Kipnis pulled the trigger with a single to left field, scoring Chris Gimenez. Thusly, a game that seemed to come from the same offensive baseball era as an actual Mexican standoff came to a close.

This capped an strange bottom of the 10th overall. Abraham Almonte reached on a drag bunt to lead off the inning. After a series of games in which Almonte choked while taking huge cuts, there's something poetic about his small-ball effort. With the score tied and Chris Gimenez batting, Tito called for the sac bunt. Gimenez screwed it up. Twice. Probably realizing he'd be dead before he made it back to the dugout if he made an out, the catcher roped the next pitch to right. Why keep it simple and bunt when you can throw an entire fanbase into convulsions?

Rajai Davis followed up with a ten pitch at-bat that ended in a weak grounder to third. Miguel Sano fielded it and swiped at Almonte, then threw to first. Davis beat out the throw, but the field ump ruled that Sano did apply the tag. The play went to New York as the most inconclusive replays i've ever seen played. I'm not sure that Sano ever touched Almonte, but the play stood as called on the field.


Two pitches later, Kipnis ended the entire ordeal.

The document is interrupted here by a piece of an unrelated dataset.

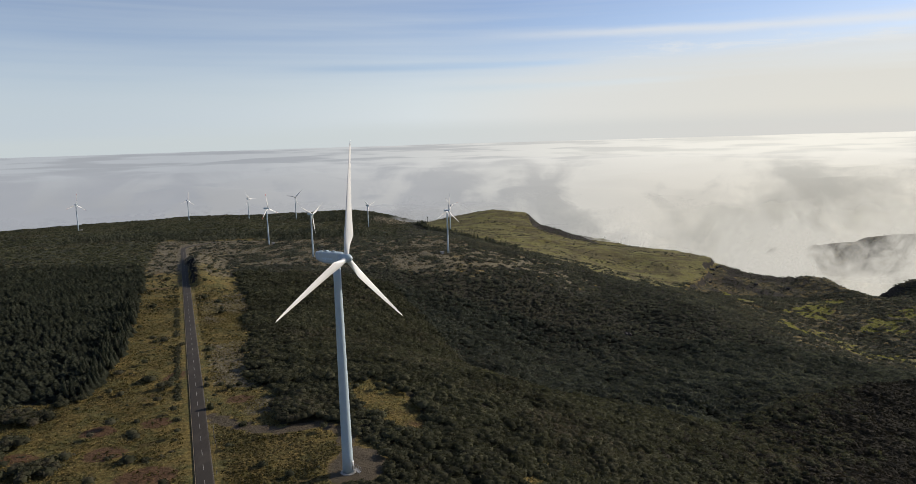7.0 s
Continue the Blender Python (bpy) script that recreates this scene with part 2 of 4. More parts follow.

It's worth pointing out that the Twins' closer, Brandon Kintzler, has thrown in three different innings at that point. Exiting then entering a game twice in a scoreless tie must be disorienting for a guy who is used to a single inning of work: three simple outs with the lead.

On the flip side, the Indians recieved three innings of work and sixty pitches from their closing/high-leverage/fireman duo of Cody Allen and Andrew Miller. Tito pushed them both, but Allen especially teetered on the brink of disaster in the top of the 10th. He walked Joe Mauer, coughed up a single to Trevor Plouffe, then issued a nine-pitch walk to Sano. A klaxon must have blared in Tito's head at this point: Allen sat at 37 pitches after facing nine batters, the most he's faced in an outing since 2013.

Tito then sent Zach McAllister to face Maximilian Kepler-Rozycki. In the movie, Kepler hits the ball over the scoreboard and seals his destiny as the next great Bond Villain Indians killer. In reality — thank goodness — Kepler flew out to center.

Last thoughts 

The Indians did play some stellar defense tonight. Guyer, Kipnis, and Davis all made diving catches, and Davis also smoked Brian Dozier when he tried to stretch a single into a double.

Trevor Bauer pitched another good game

6.0 5 0 0 1 4 0 97-61 3.73

There is no need to complain about this pitching line. This is a fine pitching line. There are other pitching lines like it, but this is Trevor Bauer's, and he can be proud of it. It stands a little bit nice if Hector Santiago — a man who came into tonight's game with an xFIP of 5.34 on the season and 23 earned runs in his last four starts pitched the following game:

6.1 3 0 0 4 2 0 93-53 4.93

I just don't understand, baseball gods. All will be forgiven if you show us to the promised land, but what a strange and cruel month.